There are some amazing opportunities that exist! Young People’s AA Conferences (ex. ASCYPAA, ICYPAA) have done a remarkable job integrating LGBTQ+ workshops and meetings into their conference. Doing so provides an extraordinary opportunity to educate those in mainstream recovery about the LGBTQ+ community. While AA conferences for young people have been outstanding in this regard, there remain several larger mainstream AA conferences in the area that have yet to include any LGBTQ+ meetings. I would encourage any person in recovery who is serving on a conference committee to advocate for the integration of LGBTQ+ meetings & workshops as part of the conference. Doing so can significantly increase the feeling of belonging for those who identify as LGBTQ+, while serving as a vehicle to educate those outside of the community.


How prevalent is suicide completion and/or suicide ideation?

Research confirms that suicide risk is higher for LGBTQ youth and adults. Lesbian, gay, and bisexual youth are almost five times as likely to have attempted suicide compared to heterosexual youth, and 40% of transgender adults have attempted suicide in their lifetime. These are extremely concerning statistics, and the hope is that as families and society at large become more accepting, these suicide statistics will decline. 


What are some recovery resources for the LBGTQ community?
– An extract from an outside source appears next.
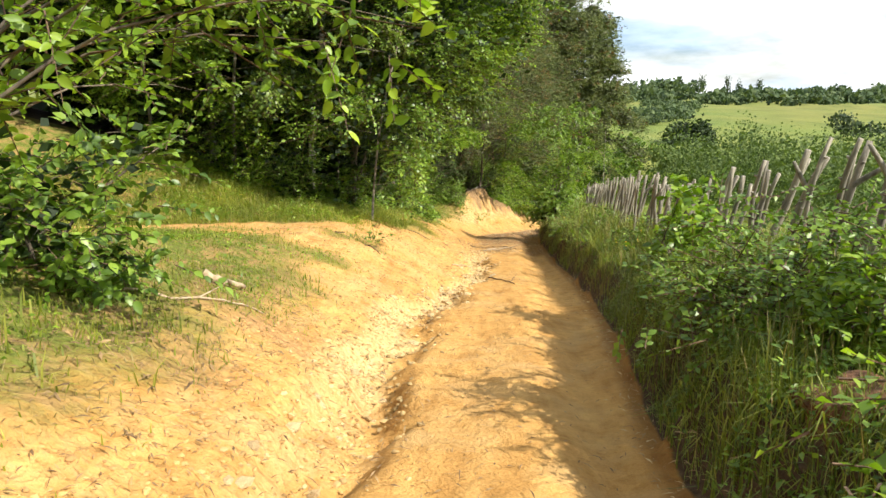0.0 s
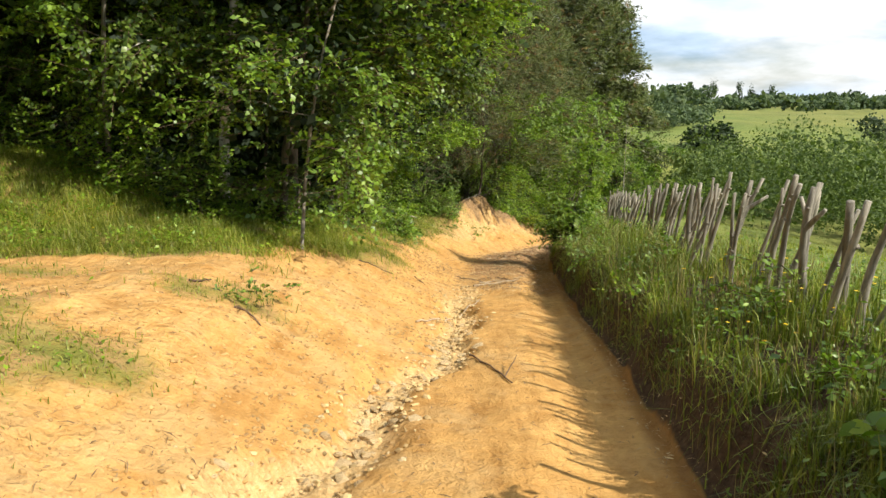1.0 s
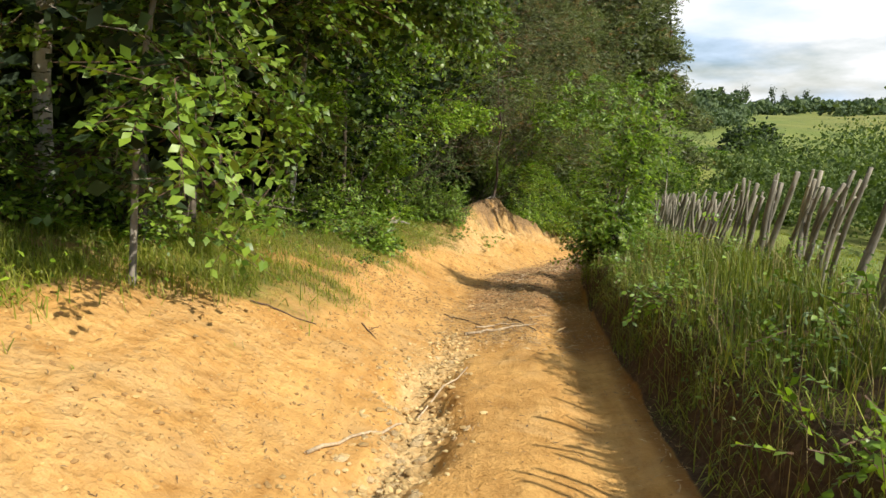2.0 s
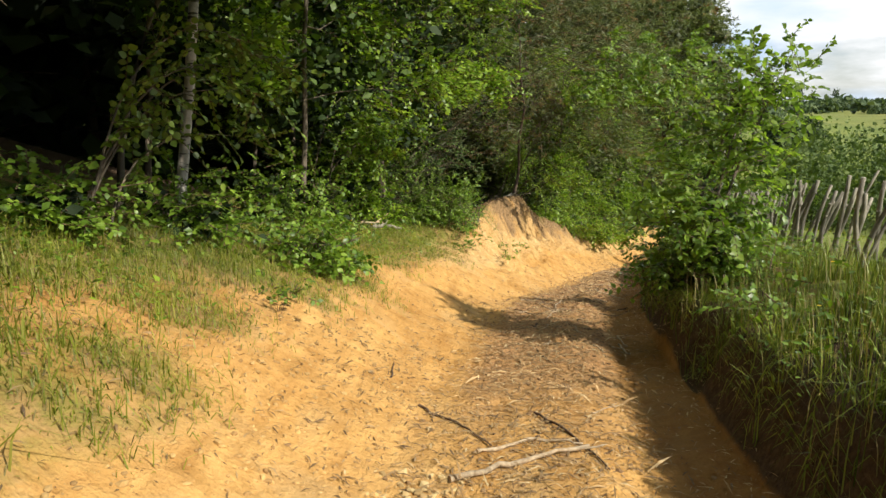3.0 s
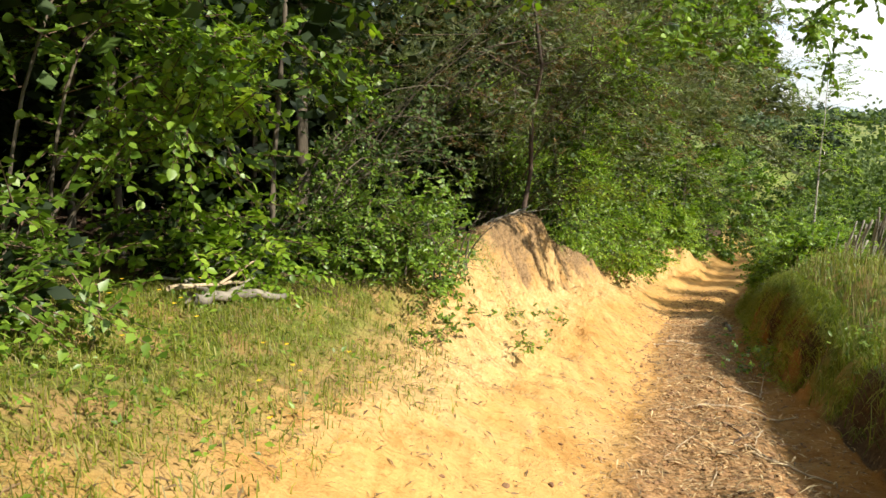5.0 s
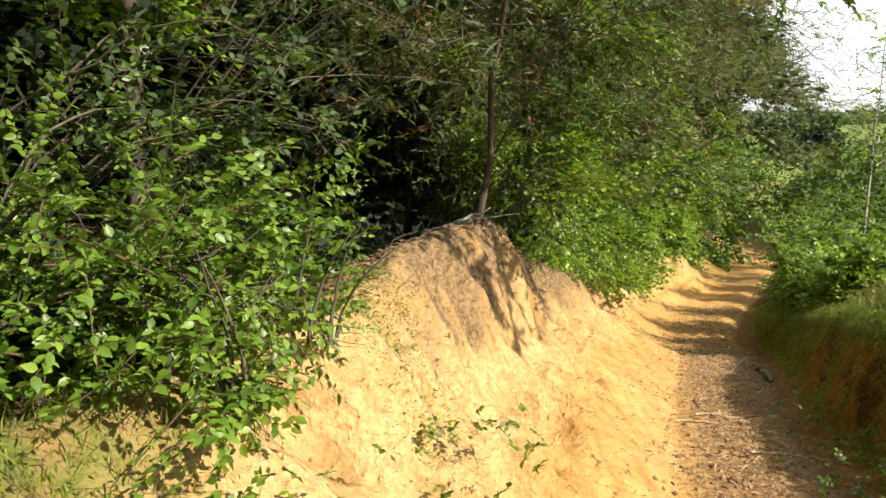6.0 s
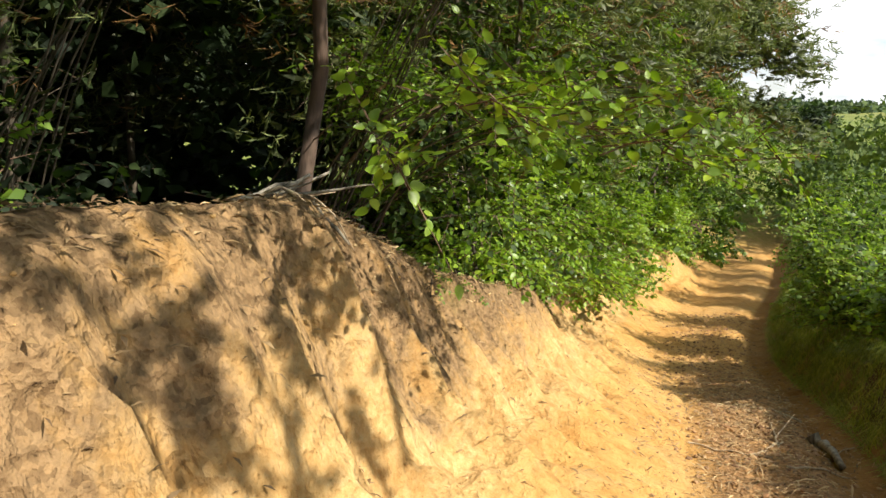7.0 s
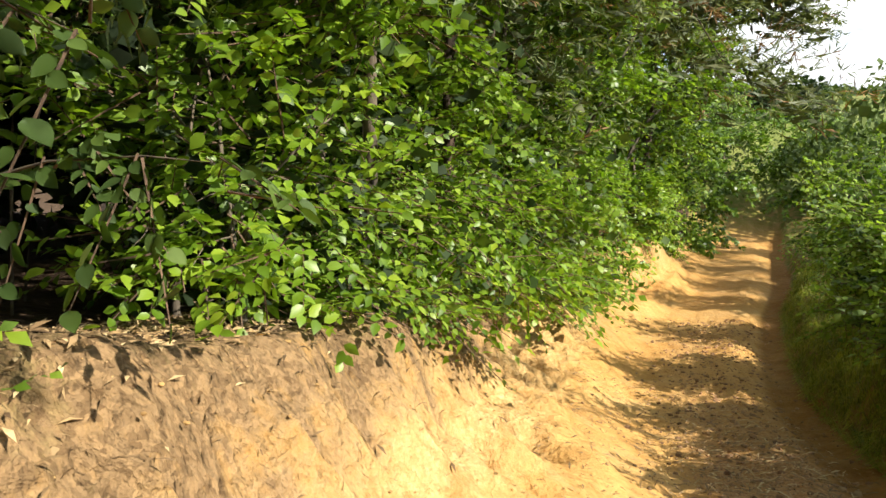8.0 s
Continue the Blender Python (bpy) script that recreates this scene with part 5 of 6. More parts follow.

There are many locally. Southwest Center for HIV/AIDS offers support for people who are HIV positive combined with behavioral health services and support groups. One-n-Ten is a great support for young people. There are local therapists in the valley who are offering support groups to specific subpopulations within the LGBTQ+ community. And lastly, there is Lambda Phoenix Center which is a local LGBTQ+ 12-step recovery club where meetings are currently being offered online and in-person.


Any final thoughts?

The local behavioral health community in Arizona has come a long way in the last 10 years. Having spent over a decade providing LGBTQ+ training for thousands of counselors and medical professionals throughout the state, it has been incredibly rewarding to witness these changes. 

Historically, a more generalized LGBTQ+ 101 training was sufficient to educate clinicians on the basics. A shift in more recent years is to take clinicians beyond the basics by offering specialized training pertaining to each specific subgroup within the community. The differences that exist within the LGBTQ+ community are vast. For example, gay men manage stress differently than lesbians, and the complexities that transgender and gender nonconforming clients face is extremely distinct compared to those who do not identify as such. Learning on a deeper level the culture, trends, and clinical needs of each specific subgroup within the community can have tremendous value for clinicians and therefore the clients they serve.

Kyle Penniman MSW, LISAC, CADAC

With over 20 years of clinical and leadership experience in the behavioral health field, Kyle has spent over a decade providing training and consultation to behavioral health professionals who serve LGBTQ+ individuals and families. He has been an active leader with various state and local initiatives, and in 2009, created Stonewall Institute, which is an outpatient substance use treatment center located in Phoenix. In 2016, Kyle was presented with Sierra Tucson’s annual “Spirit Award” for his outstanding contribution to the LGBTQ+ community. In 2005, he graduated with a 4.00 GPA from the Master of Social Work (MSW) program at Arizona State University and is an independently licensed counselor through the Arizona Board of Behavioral Health Examiners.